I really had no choice but to go into newspapers. I grew up in Linwood, N.J., next door to the editor of the local weekly paper. The neighbor on the other side owned and operated a service station, so clearly I picked the less lucrative career. Good thing I didn’t grow up next to an ax murderer, I guess.
Perhaps it was through some form of osmosis, but by the time I was in elementary school, I knew I wanted to make newspapers my career. At age 10, I started a neighborhood paper with one of my friends. Gary and I one-finger-typed it on portable typewriters (you know, those things that are all in museums now), using a carbon, and went door-to-door in the neighborhood, selling them for a nickel. I actually did this for a few summers; we were responsible for our own amusement a lot more in the pre-Playstation days.
Our paper contained “news” you wouldn’t find in any other publication (with good reason, I suppose). When my mother had a tooth pulled, it was front-page news in the Crestlea Park Press. When Gary’s dog, Taffy, had an operation, we reported it without the indelicate details. We lifted riddles from a book (c’mon, who would sue a child for copyright infringement?) and included several. Here’s one I remember:
Q. Who is bigger, Mr. Bigger or Mr. Bigger’s baby?
A. The baby is a little Bigger.
People actually paid for this stuff! And a nickel was big money in the mid-’60s.
We included Little League standings, and my team was in capital letters, the same way big-city papers handled standings for their hometown baseball teams.

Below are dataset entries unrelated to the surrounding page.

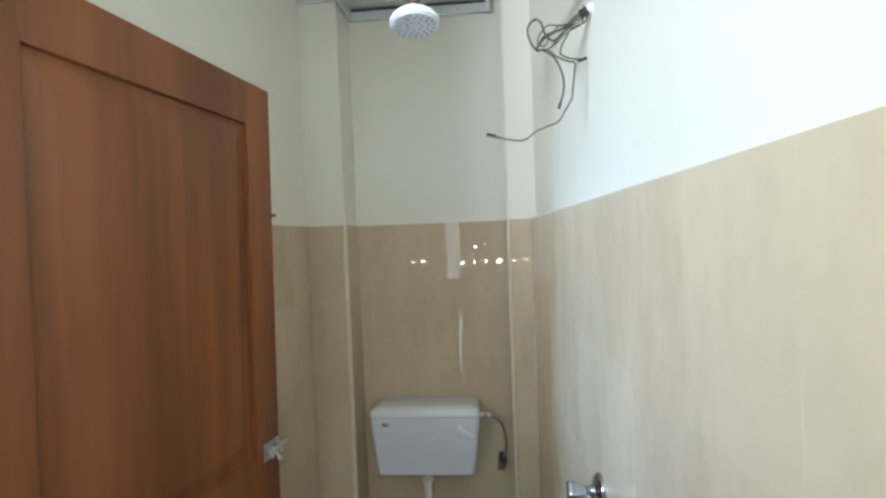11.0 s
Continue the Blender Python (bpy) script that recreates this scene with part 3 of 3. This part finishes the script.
def bib_tap():
    y, z, w = -1.085, 0.827, right_x(-1.085)
    tap = thing("water_tap", "tarnished brass bib tap set in green plaster on the tiles", "tap")
    bm = bmesh.new()
    rnd = random.Random(3)
    rings = []
    for along, r in ((0.0, 0.019), (0.004, 0.021), (0.012, 0.018), (0.018, 0.020), (0.024, 0.016), (0.028, 0.010)):
        rings.append([(w - along, y + r * rnd.uniform(0.8, 1.15) * math.cos(2 * math.pi * k / 14), z + r * rnd.uniform(0.8, 1.15) * math.sin(2 * math.pi * k / 14)) for k in range(14)])
    part("plaster", loft(bm, rings), M_GREEN, tap, "lumpy green sealing plaster", smooth=True)
    part("tap_body", turned((w - 0.028, y, z), (-1, 0, -0.06), [(0, 0.0085), (0.012, 0.0085), (0.014, 0.013), (0.034, 0.013), (0.037, 0.009), (0.044, 0.009)], 16), M_BRASS, tap, smooth=True, crease=35)
    part("spout", tube([(w - 0.062, y, z - 0.001), (w - 0.080, y - 0.002, z - 0.001), (w - 0.094, y - 0.004, z - 0.010), (w - 0.099, y - 0.005, z - 0.024)], 0.0085, 14), M_BRASS, tap, smooth=True, crease=60)
    part("bonnet", turned((w - 0.051, y, z + 0.008), (0, 0, 1), [(0, 0.012), (0.010, 0.011), (0.012, 0.013), (0.024, 0.013), (0.026, 0.008), (0.045, 0.006), (0.052, 0.006)], 12), M_BRASS, tap, smooth=True, crease=30)
    part("tee_handle", tube([(w - 0.075, y - 0.008, z + 0.056), (w - 0.063, y - 0.004, z + 0.061), (w - 0.051, y, z + 0.062), (w - 0.039, y + 0.004, z + 0.064), (w - 0.028, y + 0.008, z + 0.066)], 0.0052, 10), M_BRASS, tap, smooth=True)
    return tap


def shower():
    y, wall = -1.07, right_x(-1.07) + DEEP
    ob = thing("shower_set", "white plastic shower head on a galvanised wall pipe", "shower")
    end, start = Vector((0.468, y, 2.157)), Vector((wall, y, 2.144))
    way = (end - start).normalized()
    run = (end - start).length
    pipe = part("pipe", turned(start, way, [(0, 0.0122), (run, 0.0122)], 20), M_STEEL, ob, "grey galvanised pipe", smooth=True, crease=40)
    part("tape", turned(end - way * 0.010, way, [(0, 0.0132), (0.014, 0.0135), (0.016, 0.0115)], 16), M_BLACK, pipe, smooth=True, crease=40)
    part("wall_flange", turned(start, (-1, 0, 0), [(0, 0.024), (0.003, 0.024), (0.008, 0.018), (0.009, 0.0125)], 24), M_STEEL, pipe, smooth=True, crease=40)
    top = Vector((0.411, y, 2.117))
    part("elbow", tube([end, end + way * 0.022, (top.x + 0.014, y, end.z - 0.005), (top.x + 0.003, y, end.z - 0.020), (top.x, y, top.z + 0.004)], 0.0130, 14), M_BRASS, ob, "tarnished elbow", smooth=True, crease=60)
    part("elbow_collar", turned(end + way * 0.003, way, [(0, 0.0125), (0.001, 0.0165), (0.013, 0.0165), (0.014, 0.0125)], 12), M_BRASS, ob)
    axis = Vector((0.04, -0.10, -1.0)).normalized()
    part("head_shell", turned(top + Vector((0, 0, 0.004)), axis, [(0, 0.013), (0.007, 0.015), (0.012, 0.031), (0.021, 0.046), (0.031, 0.0525), (0.038, 0.0525), (0.040, 0.050)], 36), M_SHOWER, ob, smooth=True, crease=40)
    base = top + Vector((0, 0, 0.004)) + axis * 0.0395
    face = part("spray_face", turned(base, axis, [(0, 0.048), (0.002, 0.0477), (0.0025, 0.0)], 36), M_SHOWER, ob, smooth=True, crease=40)
    side = axis.cross(Vector((0, 1, 0))).normalized()
    up = axis.cross(side)
    for count, r in ((7, 0.016), (13, 0.030), (19, 0.041)):
        for i in range(count):
            a = 2 * math.pi * i / count
            p = base + axis * 0.002 + (side * math.cos(a) + up * math.sin(a)) * r
            part("nozzle", turned(p, axis, [(0, 0.0026), (0.0025, 0.0022)], 6), M_NOZZLE, face)
    return ob


shower_valve()
bib_tap()
shower()


# ---- loose cables ----
def cables():
    y = -1.07
    wall = right_x(y) + DEEP
    ob = thing("loose_cables", "tangle of loose grey electric cables hanging from the wall", "cable")
    root = Vector((0.772, y, 2.090))
    part("conduit", turned((wall + 0.01, y - 0.010, root.z + 0.006), root - Vector((wall + 0.01, y - 0.010, root.z + 0.006)), [(0, 0.010), (0.020, 0.010), (0.021, 0.008)], 14), M_TRIM, ob, smooth=True, crease=40)
    runs = (
        ([(0.772, 2.090), (0.753, 2.076), (0.729, 2.056), (0.705, 2.034), (0.693, 2.034), (0.681, 2.047), (0.675, 2.066), (0.664, 2.075), (0.652, 2.068), (0.647, 2.055), (0.653, 2.031), (0.665, 2.014)], 0, 0.003),
        ([(0.772, 2.090), (0.745, 2.079), (0.723, 2.059), (0.687, 2.049), (0.673, 2.033), (0.665, 2.016), (0.680, 2.014), (0.703, 1.995), (0.717, 1.961), (0.719, 1.937), (0.715, 1.916), (0.707, 1.896)], 0.01, 0.0028),
        ([(0.772, 2.090), (0.765, 2.066), (0.735, 2.052), (0.725, 2.035), (0.716, 2.021), (0.711, 2.007), (0.712, 1.997), (0.727, 1.989), (0.745, 1.986), (0.752, 1.987)], -0.008, 0.0023),
        ([(0.772, 2.090), (0.741, 2.070), (0.711, 2.054), (0.681, 2.038), (0.667, 2.017), (0.686, 2.014), (0.704, 1.998), (0.727, 1.987), (0.741, 1.983), (0.740, 1.960), (0.736, 1.930), (0.734, 1.912), (0.720, 1.889), (0.705, 1.866), (0.681, 1.856), (0.657, 1.846), (0.639, 1.833), (0.621, 1.830), (0.585, 1.838), (0.563, 1.845)], 0.004, 0.0024),
        ([(0.772, 2.090), (0.750, 2.070), (0.717, 2.059), (0.688, 2.059), (0.669, 2.038), (0.666, 2.020), (0.680, 2.016), (0.689, 2.035), (0.711, 2.057)], -0.012, 0.002),
        ([(0.772, 2.090), (0.759, 2.073), (0.733, 2.059), (0.713, 2.043), (0.698, 2.025), (0.686, 2.016), (0.705, 2.028), (0.729, 2.049), (0.757, 2.064), (0.764, 2.081), (0.766, 2.100), (0.763, 2.107)], 0.012, 0.0018))
    for pts, dy, r in runs:
        line = [(min(x, wall - 0.002), y + dy * min(i, 3) / 3 + 0.004 * math.sin(7 * i), z) for i, (x, z) in enumerate(pts)]
        part("cable", tube([(wall + 0.005, y - 0.005, root.z + 0.003)] + line, r * 0.78, 7, 7), M_WIRE, ob, smooth=True)
    part("cable_end", tube([(0.575, y, 1.840), (0.566, y, 1.843), (0.555, y, 1.846)], 0.0034, 8, 3), M_BLACK, ob)
    part("cable_end", tube([(0.710, y, 1.904), (0.707, y, 1.897), (0.706, y, 1.891)], 0.0030, 8, 3), M_BLACK, ob)
    part("cable_end", tube([(0.749, y, 1.986), (0.756, y, 1.988), (0.765, y, 1.991)], 0.0030, 8, 3), M_BLACK, ob)
    part("cable_tie", turned(root, (-0.8, 0, -0.5), [(0, 0.008), (0.018, 0.010), (0.020, 0.007)], 10), M_BLACK, ob)
    return ob


cables()
tagged(part("ceiling_cable", tube([(0.648, -1.07, CEIL), (0.652, -1.072, 2.36), (0.648, -1.070, 2.182), (0.645, -1.070, 2.160)], 0.002, 6, 5), M_WIRE, smooth=True), "thin dark cable hanging from the ceiling to the pipe", "cable")
lamp = thing("ceiling_light", "round white ceiling lamp holder", "lamp")
part("rose", turned((0.36, -0.62, CEIL), (0, 0, -1), [(0, 0.05), (0.008, 0.05), (0.018, 0.044), (0.022, 0.030)], 28), M_SHOWER, lamp, smooth=True, crease=40)
part("holder", turned((0.36, -0.62, CEIL - 0.02), (0, 0, -1), [(0, 0.024), (0.03, 0.021), (0.034, 0.016)], 20), M_SHOWER, lamp, smooth=True, crease=40)

# ---- tiles of walls and floor ----
tile_field(wall_north, (NICHE_L, SKIN), (NICHE_R + SPLAY, SKIN), offset=0.045, lowest=M_GREY_TILE)
tile_field(pilaster_l, (left_x(PIL_L) - 0.006, PIL_L + SKIN + 0.0050), (NICHE_L - 0.004, PIL_L + SKIN), width=0.2)
tile_field(pilaster_l, (NICHE_L - SKIN, PIL_L + 0.004), (NICHE_L - SKIN, 0.0), width=0.2, rows=[(0.252, ROWS[1][1])] + ROWS[2:])
tile_field(pilaster_r, (NICHE_R + SPLAY + SKIN, 0.0), (NICHE_R + SKIN, PIL_R + 0.004), width=0.2)
tile_field(pilaster_r, (NICHE_R + 0.005, PIL_R + SKIN), (RIGHT, PIL_R + SKIN), width=0.2)
tile_field(wall_east, (right_x(PIL_R) + SKIN, PIL_R), (right_x(WING) + SKIN, WING), width=0.2)
tile_field(wall_west, (left_x(FRONT) - SKIN, FRONT), (left_x(PIL_L) - SKIN, PIL_L), width=0.2)
tile_field(ledge, (NICHE_L - 0.004, PIL_L + SKIN), (0.33, PIL_L + SKIN), width=0.2, rows=[(0.0, 0.249)])

FLOOR_MESH = {}
for i in range(-4, 5):
    for j in range(-6, 4):
        x0, y0 = RX + i * TILE, RY + j * TILE
        if x0 + TILE < -0.42 or x0 > 0.9 or y0 > 0.05:
            continue
        if "tile" not in FLOOR_MESH:
            e, g = 0.0012, 0.0011
            FLOOR_MESH["tile"] = mesh_of("tile", loft(bmesh.new(), [
                [(g, g, -0.006), (TILE - g, g, -0.006), (TILE - g, TILE - g, -0.006), (g, TILE - g, -0.006)],
                [(g, g, -e), (TILE - g, g, -e), (TILE - g, TILE - g, -e), (g, TILE - g, -e)],
                [(g + e, g + e, 0), (TILE - g - e, g + e, 0), (TILE - g - e, TILE - g - e, 0), (g + e, TILE - g - e, 0)]], cap_start=False), M_FLOOR)
        ob = new("tile", FLOOR_MESH["tile"])
        ob.parent = floor
        ob.location = (x0, y0, 0)
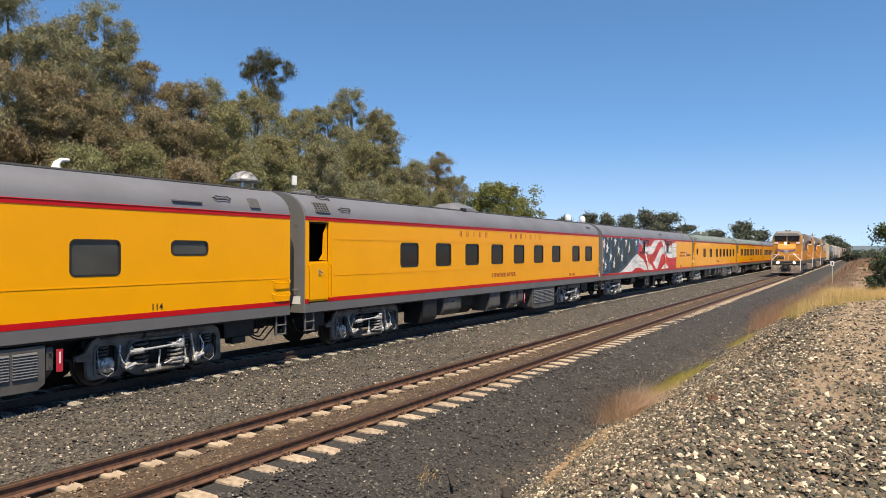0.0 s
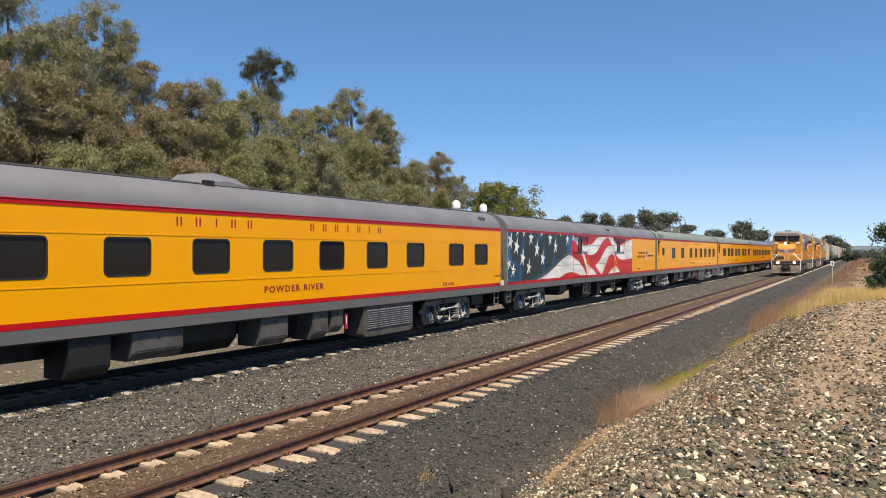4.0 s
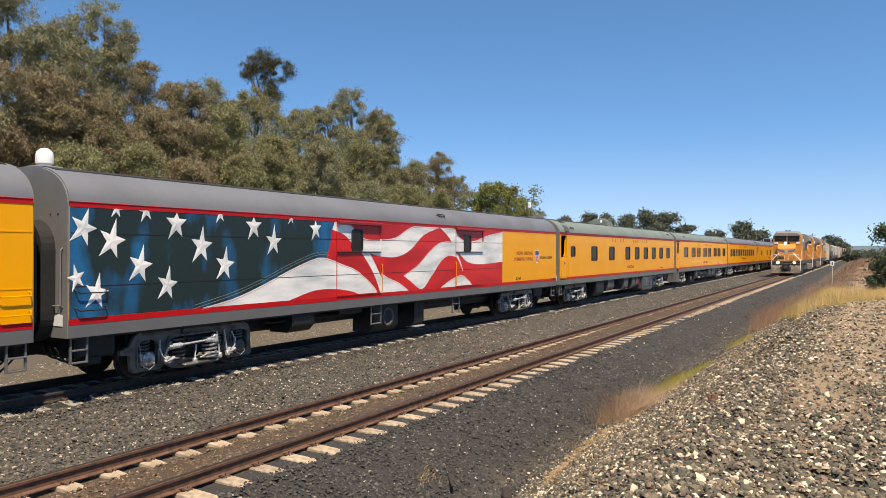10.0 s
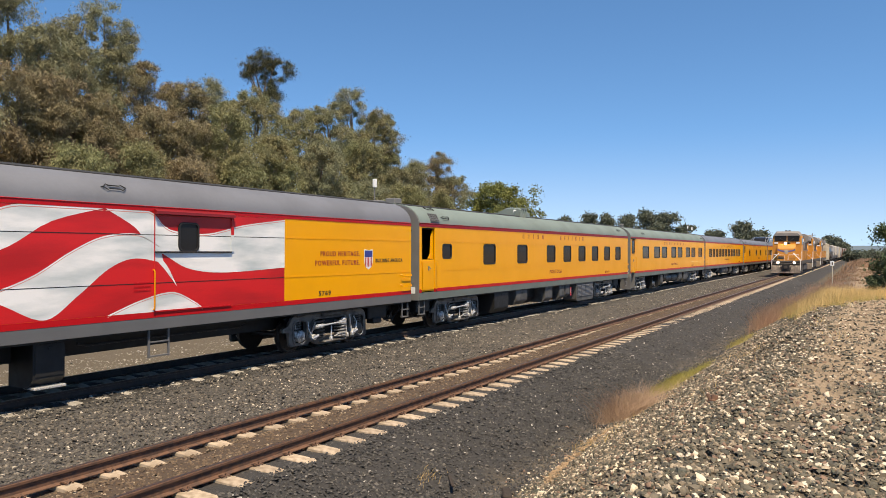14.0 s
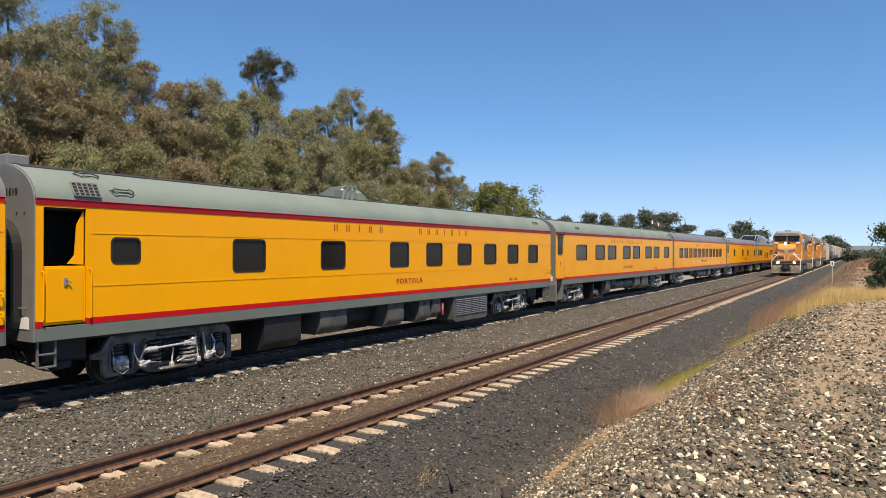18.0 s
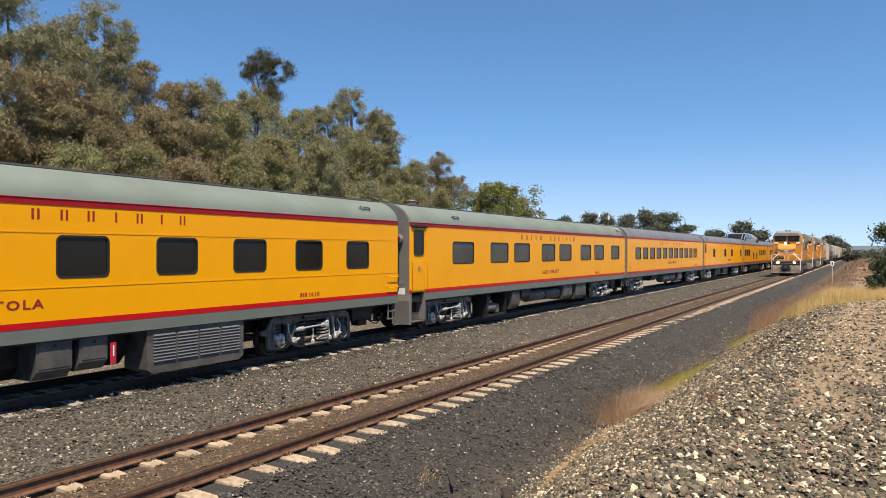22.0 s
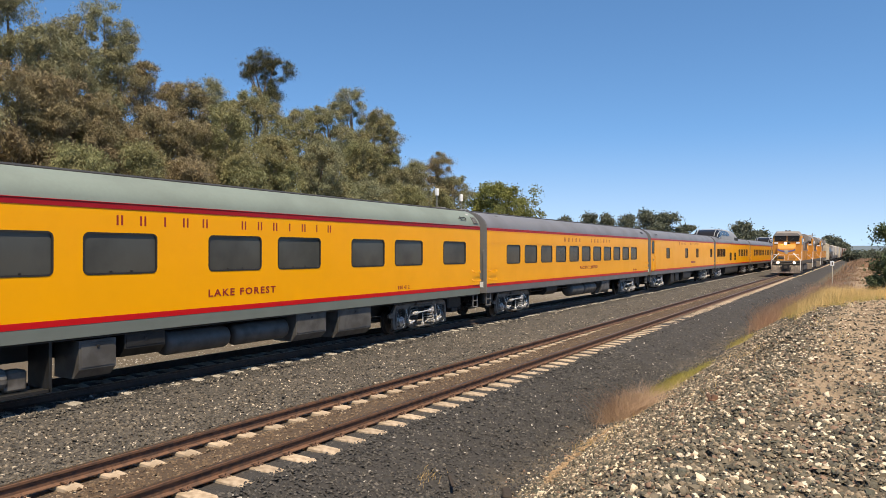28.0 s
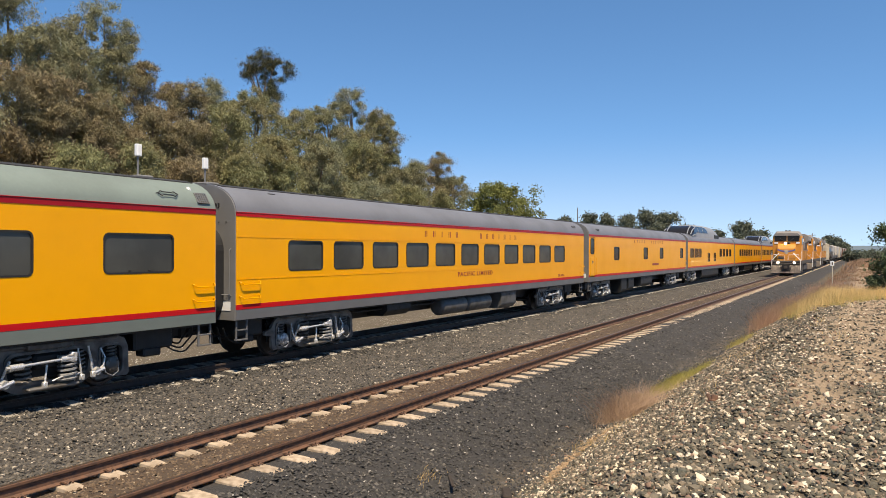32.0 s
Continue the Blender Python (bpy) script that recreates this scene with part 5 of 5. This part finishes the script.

One time in July 1965, we actually had breaking news in the paper. Gary and I were busily churning out an issue when we heard that Adlai Stevenson had died. Along with the neighborhood news in The Crestlea Park Press was this: “Flash! Adlai Stevenson just died. They will perform an autopsy.”
Context wasn’t important to us at that age; besides, we probably didn’t even know who he was. We heard on TV that he had died, so we figured he must have been important.
I can’t remember if the breaking news helped our sales that week. Our customers were loyal, but they DID have other sources for news.